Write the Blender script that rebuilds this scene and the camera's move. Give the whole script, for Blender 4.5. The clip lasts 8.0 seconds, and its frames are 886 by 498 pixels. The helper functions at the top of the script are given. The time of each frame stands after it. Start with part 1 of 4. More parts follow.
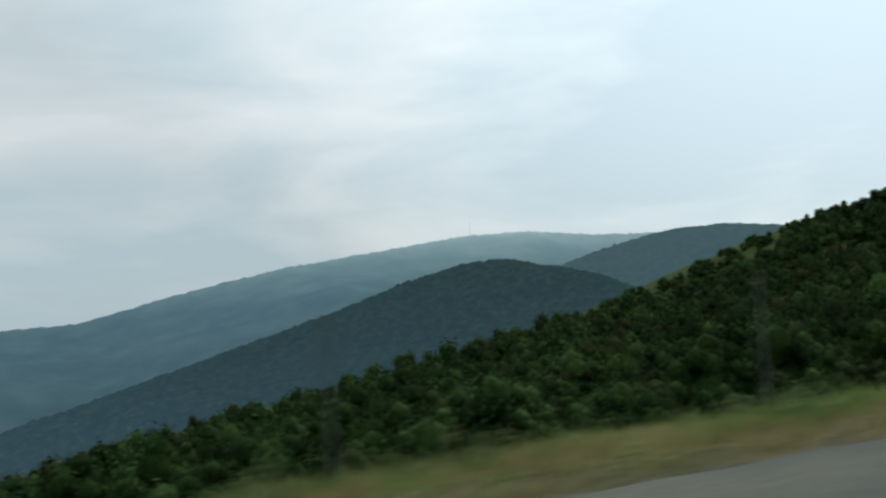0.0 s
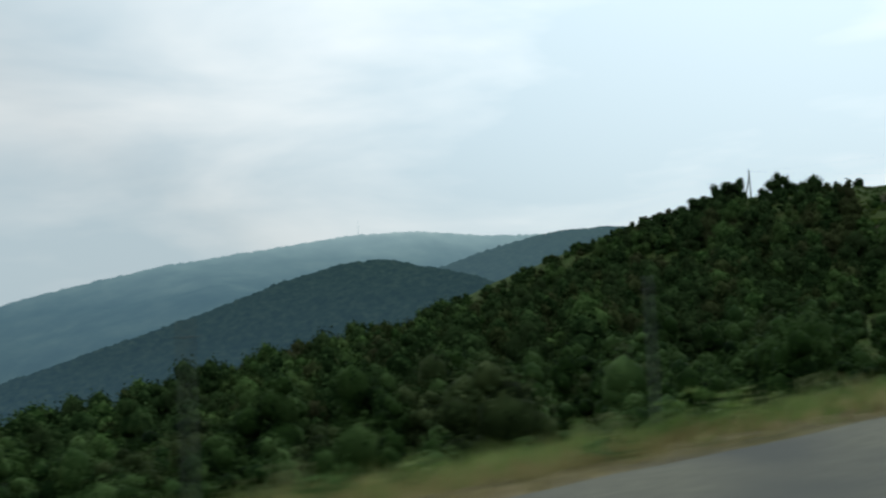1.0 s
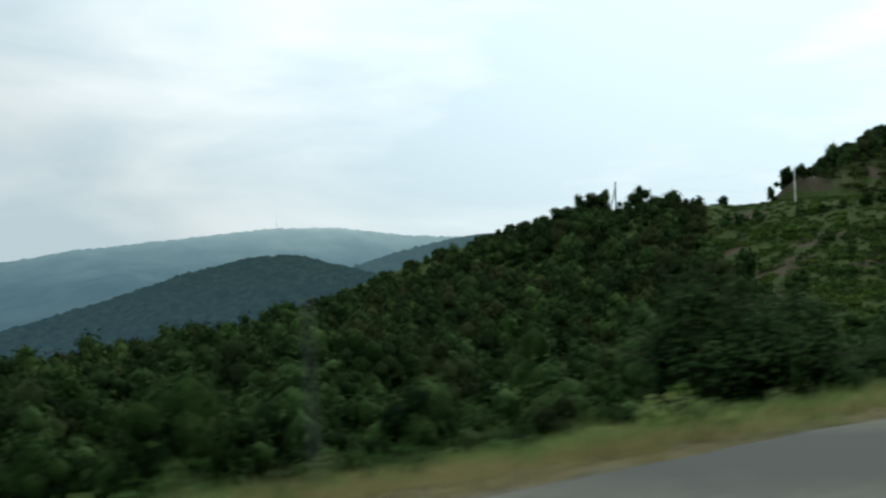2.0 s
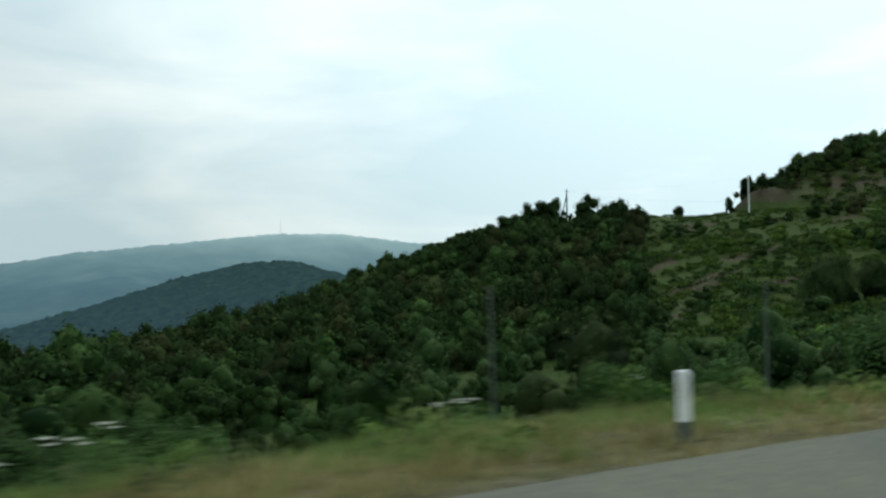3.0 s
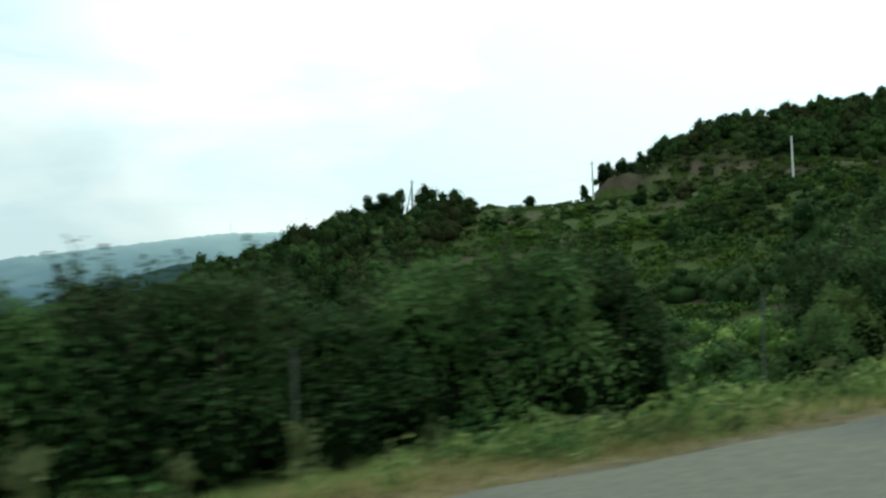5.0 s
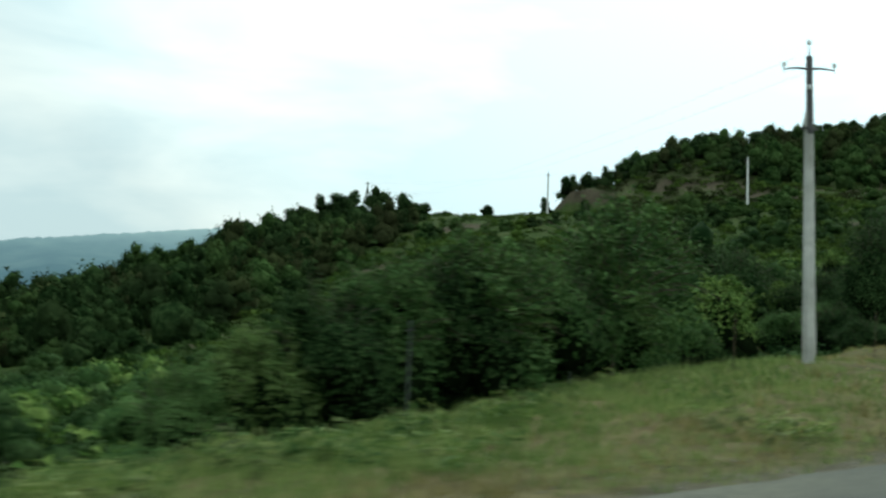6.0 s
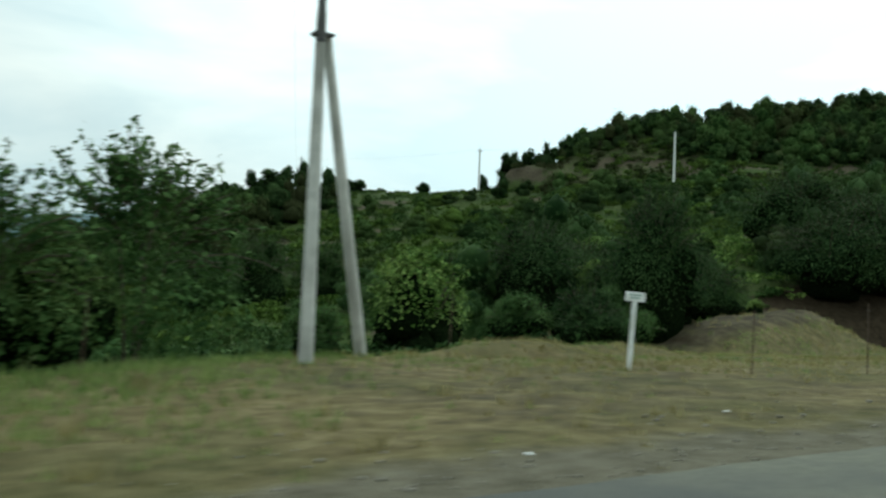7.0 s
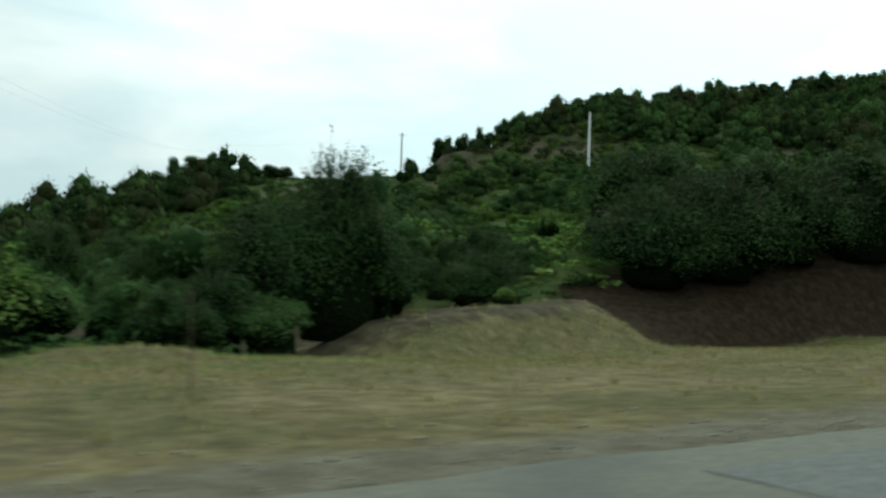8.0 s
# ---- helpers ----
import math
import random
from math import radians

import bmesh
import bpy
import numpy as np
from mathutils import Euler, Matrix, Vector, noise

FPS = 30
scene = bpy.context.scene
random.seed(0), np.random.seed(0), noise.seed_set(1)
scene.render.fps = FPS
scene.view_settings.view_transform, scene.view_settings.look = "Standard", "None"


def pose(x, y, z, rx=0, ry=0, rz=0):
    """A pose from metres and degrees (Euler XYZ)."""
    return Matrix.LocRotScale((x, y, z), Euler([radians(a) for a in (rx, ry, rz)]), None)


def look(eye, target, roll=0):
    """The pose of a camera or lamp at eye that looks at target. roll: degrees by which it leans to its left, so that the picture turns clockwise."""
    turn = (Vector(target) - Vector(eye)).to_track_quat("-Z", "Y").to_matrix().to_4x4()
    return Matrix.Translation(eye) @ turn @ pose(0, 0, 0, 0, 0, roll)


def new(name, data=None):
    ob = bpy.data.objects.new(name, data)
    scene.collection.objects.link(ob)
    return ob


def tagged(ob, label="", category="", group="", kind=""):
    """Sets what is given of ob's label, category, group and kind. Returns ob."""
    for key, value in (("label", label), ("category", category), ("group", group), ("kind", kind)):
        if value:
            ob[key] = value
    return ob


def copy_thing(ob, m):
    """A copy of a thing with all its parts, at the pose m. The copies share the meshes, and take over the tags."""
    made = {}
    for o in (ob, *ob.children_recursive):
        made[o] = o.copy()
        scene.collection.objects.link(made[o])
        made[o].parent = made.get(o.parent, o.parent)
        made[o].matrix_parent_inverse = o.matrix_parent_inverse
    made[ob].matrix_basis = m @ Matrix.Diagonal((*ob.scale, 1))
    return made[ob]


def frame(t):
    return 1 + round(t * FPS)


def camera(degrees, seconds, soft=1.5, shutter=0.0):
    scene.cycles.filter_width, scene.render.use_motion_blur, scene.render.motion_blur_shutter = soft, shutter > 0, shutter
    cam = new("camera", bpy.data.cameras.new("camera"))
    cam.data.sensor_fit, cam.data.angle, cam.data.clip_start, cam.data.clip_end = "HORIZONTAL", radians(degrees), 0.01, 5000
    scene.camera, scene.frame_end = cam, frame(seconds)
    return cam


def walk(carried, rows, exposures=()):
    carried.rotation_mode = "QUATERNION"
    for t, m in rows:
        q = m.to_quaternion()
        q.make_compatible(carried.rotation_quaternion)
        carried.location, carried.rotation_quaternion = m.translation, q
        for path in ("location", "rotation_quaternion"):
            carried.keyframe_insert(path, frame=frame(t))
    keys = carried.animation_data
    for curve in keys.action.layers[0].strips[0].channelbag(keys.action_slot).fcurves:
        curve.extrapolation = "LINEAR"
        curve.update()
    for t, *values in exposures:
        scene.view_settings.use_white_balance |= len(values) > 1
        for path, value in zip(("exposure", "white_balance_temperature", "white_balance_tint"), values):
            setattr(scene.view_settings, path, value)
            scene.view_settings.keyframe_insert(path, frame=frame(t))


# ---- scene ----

# ---------------------------------------------------------------- camera
cam = camera(49.45, 8.0, soft=2.4, shutter=0.26)


def eye(x, y, z, heading, pitch, lean):
    """A view from the moving car: heading in degrees from across the road towards the way ahead."""
    return pose(x, y, z, 0, 0, -heading) @ pose(0, 0, 0, 90 + pitch) @ pose(0, 0, 0, 0, 0, lean)


PATH = [
    (0.0, -78.77, -0.23, -0.77, 22.57, 3.89, -4.28),
    (0.5, -66.84, -0.18, -0.44, 26.22, 4.26, -4.29),
    (1.0, -55.60, -0.08, -0.12, 28.16, 3.40, -3.94),
    (1.5, -45.00, 0.07, 0.18, 29.93, 2.73, -2.60),
    (2.0, -35.00, 0.05, 0.44, 32.01, 3.17, -1.47),
    (2.2, -31.15, 0.15, 0.55, 33.07, 3.33, -0.97),
    (3.3, -11.44, -0.23, 1.06, 29.81, 3.68, 0.28),
    (3.5, -8.09, -0.00, 1.22, 29.70, 2.57, 1.39),
    (3.7, -4.81, 0.48, 1.38, 31.52, 0.84, 1.50),
    (3.9, -1.59, 0.57, 1.48, 31.81, -0.94, 2.01),
    (4.0, 0.00, 0.70, 1.54, 31.16, -2.14, 2.66),
    (4.1, 1.57, 0.64, 1.60, 30.16, -2.22, 0.87),
    (4.2, 3.13, 0.51, 1.61, 29.88, -1.32, -1.32),
    (4.3, 4.68, 0.41, 1.63, 30.06, 0.09, -3.45),
    (4.5, 7.73, -0.01, 1.64, 31.09, 2.61, -2.85),
    (4.7, 10.73, -0.16, 1.70, 31.87, 3.21, -2.36),
    (5.8, 26.47, -0.01, 2.12, 31.39, 3.93, 0.62),
    (6.0, 29.22, 0.08, 2.22, 31.20, 3.80, 1.84),
    (6.2, 31.94, 0.48, 2.30, 32.46, 3.09, 3.03),
    (6.5, 35.97, 0.43, 2.44, 33.55, 2.34, 5.02),
    (7.0, 42.59, 0.01, 2.56, 31.15, 2.74, 2.32),
    (7.2, 45.22, -0.03, 2.53, 30.12, 2.98, 1.20),
    (7.5, 49.08, 0.06, 2.50, 29.70, 3.00, 1.55),
    (7.8, 53.05, -0.18, 2.72, 30.60, 2.60, 1.05),
    (8.0, 55.65, -0.07, 2.84, 31.26, 2.29, 2.05),
]
walk(cam, [(t, eye(*row)) for t, *row in PATH],
     exposures=[(0.0, -0.37, 6350, 4), (1.0, -0.32, 6350, 4), (2.2, -0.16, 6350, 2), (3.3, -0.15, 6350, -3), (3.7, -0.12, 6350, -5), (4.0, -0.04, 6380, -6), (4.5, 0.2, 6400, -7), (6.0, 0.1, 6400, -7), (8.0, 0.08, 6400, -7)])

# ---------------------------------------------------------------- world and sun
SUN_HIGH, SUN_TURN = radians(52), radians(62)
world = bpy.data.worlds.new("overcast_sky")
scene.world = world
world.use_nodes = True


def wire(tree, a, out, b, inp):
    tree.links.new(a.outputs[out], b.inputs[inp])


def build_sky():
    nt = world.node_tree
    n = nt.nodes
    back = n["Background"]
    sky = n.new("ShaderNodeTexSky")
    sky.sky_type, sky.sun_disc = "NISHITA", False
    sky.sun_elevation, sky.sun_rotation = SUN_HIGH, SUN_TURN
    sky.air_density, sky.dust_density = 1.0, 3.0
    co = n.new("ShaderNodeTexCoord")
    # cloud sheets, stretched sideways as low stratus is
    mp = n.new("ShaderNodeMapping")
    mp.inputs["Scale"].default_value = (1.0, 1.0, 3.6)
    wire(nt, co, "Generated", mp, "Vector")
    big = n.new("ShaderNodeTexNoise")
    big.inputs["Scale"].default_value, big.inputs["Detail"].default_value = 2.3, 5.0
    big.inputs["Roughness"].default_value, big.inputs["Distortion"].default_value = 0.5, 0.3
    wire(nt, mp, "Vector", big, "Vector")
    ramp = n.new("ShaderNodeValToRGB")
    ramp.color_ramp.elements[0].position, ramp.color_ramp.elements[0].color = 0.41, (0.62, 0.73, 0.81, 1)
    ramp.color_ramp.elements[1].position, ramp.color_ramp.elements[1].color = 0.66, (0.95, 0.975, 1.0, 1)
    wire(nt, big, "Fac", ramp, "Fac")
    # the veiled sun brightens the cloud round it
    dot = n.new("ShaderNodeVectorMath")
    dot.operation = "DOT_PRODUCT"
    dot.inputs[1].default_value = (math.sin(SUN_TURN) * math.cos(SUN_HIGH), math.cos(SUN_TURN) * math.cos(SUN_HIGH), math.sin(SUN_HIGH))
    wire(nt, co, "Generated", dot, 0)
    veil = n.new("ShaderNodeMapRange")
    veil.inputs["From Min"].default_value, veil.inputs["From Max"].default_value = 0.5, 1.0
    veil.inputs["To Min"].default_value, veil.inputs["To Max"].default_value = 1.0, 2.25
    wire(nt, dot, "Value", veil, "Value")
    lit = n.new("ShaderNodeVectorMath")
    lit.operation = "SCALE"
    wire(nt, ramp, "Color", lit, 0)
    wire(nt, veil, "Result", lit, "Scale")
    dim = n.new("ShaderNodeVectorMath")
    dim.operation = "SCALE"
    dim.inputs["Scale"].default_value = 0.1
    wire(nt, sky, "Color", dim, 0)
    mix = n.new("ShaderNodeMix")
    mix.data_type = "RGBA"
    mix.inputs["Factor"].default_value = 0.88
    wire(nt, dim, "Vector", mix, "A")
    wire(nt, lit, "Vector", mix, "B")
    nt.links.new(mix.outputs["Result"], back.inputs["Color"])
    back.inputs["Strength"].default_value = 1.0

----

__REQUEST__. Write down exactly the span of lines above from the one containing "scene.camera, scene.frame_end = cam, frame(seconds)" to the one containing "for path, value", both ends included.

__CORRECT ANSWER__.
    scene.camera, scene.frame_end = cam, frame(seconds)
    return cam


def walk(carried, rows, exposures=()):
    carried.rotation_mode = "QUATERNION"
    for t, m in rows:
        q = m.to_quaternion()
        q.make_compatible(carried.rotation_quaternion)
        carried.location, carried.rotation_quaternion = m.translation, q
        for path in ("location", "rotation_quaternion"):
            carried.keyframe_insert(path, frame=frame(t))
    keys = carried.animation_data
    for curve in keys.action.layers[0].strips[0].channelbag(keys.action_slot).fcurves:
        curve.extrapolation = "LINEAR"
        curve.update()
    for t, *values in exposures:
        scene.view_settings.use_white_balance |= len(values) > 1
        for path, value in zip(("exposure", "white_balance_temperature", "white_balance_tint"), values):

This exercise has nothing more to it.